Theorem 29.2. Let $X$ be a Hausdorff space. Then $X$ is locally compact if and only if given $x \in X$, and given a neighborhood $U$ of $x$,there is a neighborhood $V$ of $x$ such that $\overline{V}$ is compact and $\overline{V} \subseteq U$.
Proof: Clearly this new formulation implies local compactness; the set $C = \overline{V}$ is the desired compact set containing a neighborhood of $x$. To prove the converse, suppose $X$ is locally compact, let $x$ be a point of $X$ and let $U$ be a neighborhood of $x$. Take the one-point compactification $Y$ of $X$, and let $C$ be the set $Y - U$. Then $C$ is closed in $Y$, so that $C$ is a compact subspace of $Y$. Apply Lemma 26.4 to choose disjoint open sets $V$ and $W$ containing $x$ and $C$, respectively. Then the closure $\overline{V}$ of $V$ in $Y$ is compact, furthermore, $\overline{V}$ is disjoint from $C$, so that $\overline{V} \subset U$, as desired.

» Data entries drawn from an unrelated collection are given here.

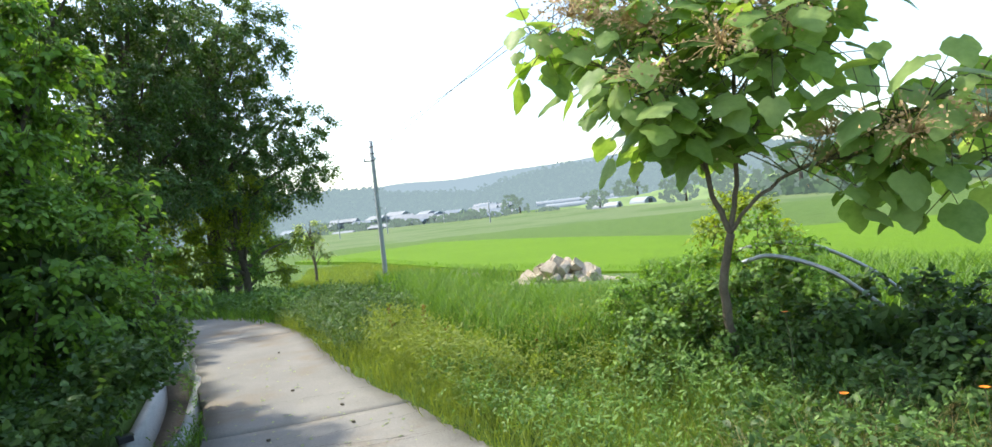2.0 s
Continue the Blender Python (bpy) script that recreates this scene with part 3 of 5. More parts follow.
def greenhouse(az, d, l, w, zz, turn):
    ob = thing("greenhouse", "long arched plastic greenhouse tunnel", "greenhouse", polar(az, d, zz), turn, "greenhouses")
    bm = bmesh.new()
    arc = [(math.cos(t) * w / 2, math.sin(t) * w * 0.42) for t in np.linspace(0, math.pi, 14)]
    fa = bm.faces.new([bm.verts.new((x, -l / 2, z)) for x, z in arc])
    r = bmesh.ops.extrude_face_region(bm, geom=[fa])
    bmesh.ops.translate(bm, vec=(0, l, 0), verts=[v for v in r["geom"] if isinstance(v, bmesh.types.BMVert)])
    bmesh.ops.recalc_face_normals(bm, faces=bm.faces)
    part("film", bm, M["greenhouse"], ob)
    part("end_door", box_bm(w * 0.3, 0.15, w * 0.3, (0, -l / 2 - 0.05, w * 0.15)), M["frame_dark"], ob)


for az, d, l, w, zz, turn in ((13.6, 330, 34, 5, -3.2, 100), (14.2, 345, 38, 5, -1.5, 102), (18.2, 285, 26, 5, -5.6, 105), (8.5, 190, 7, 4, -2.4, 40), (11.5, 215, 9, 4, -3.2, 70)):
    greenhouse(az, d, l, w, zz, turn)


def far_bush(az, d, r, h, zz, seed):
    rng = np.random.default_rng(seed)
    c = polar(az, d, zz)
    lobes = [(rng.normal(0, r * 0.5), rng.normal(0, r * 0.5), h * rng.uniform(0.4, 0.6), r * rng.uniform(0.5, 0.8), r * rng.uniform(0.5, 0.8), h * 0.5) for _ in range(4)]
    P, W = crown_points(lobes, 420, rng, 0.7, seed)
    v, f = lay(SHAPES["round"], P, unit(W + rng.normal(0, 0.6, W.shape)), W, np.full(len(P), r * 0.22))
    ob = thing("tree", "rounded hazy green tree among the valley fields", "tree", c, group="valley trees")
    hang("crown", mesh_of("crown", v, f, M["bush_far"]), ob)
    v, f = tube([(0, 0, -0.6), (0, 0, h * 0.5)], [r * 0.08, r * 0.05], 6)
    hang("trunk", mesh_of("trunk", v, f, M["bark_dark"]), ob)


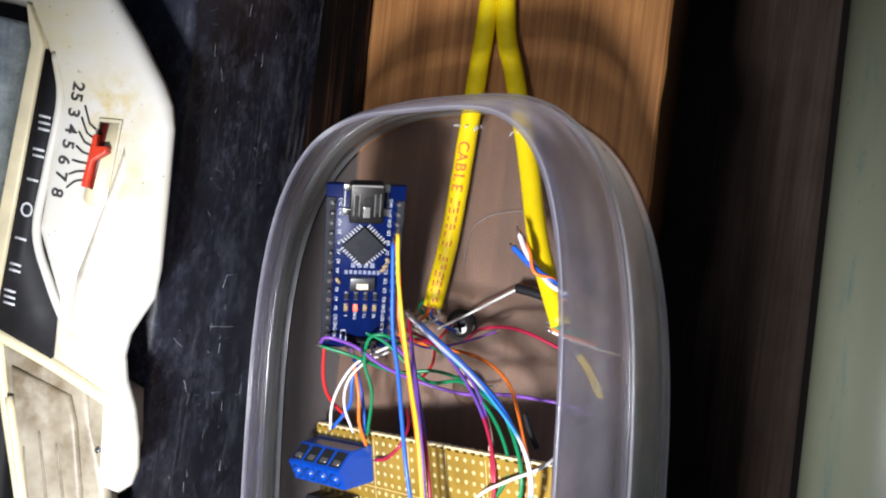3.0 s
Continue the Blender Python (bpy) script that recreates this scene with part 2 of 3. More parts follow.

I didn't understand how exactly the fact of $V$ and $W$ are disjoint opent sets containing $x$ and $C$, respectively imply that $\overline{V}$ of $V$ in $Y$ is compact, someone can help me? Thanks in advance!
The set $\overline{V}$ is closed, and since $Y$ is compact, closed subsets of $Y$ are compact by Theorem 26.2 in Munkres.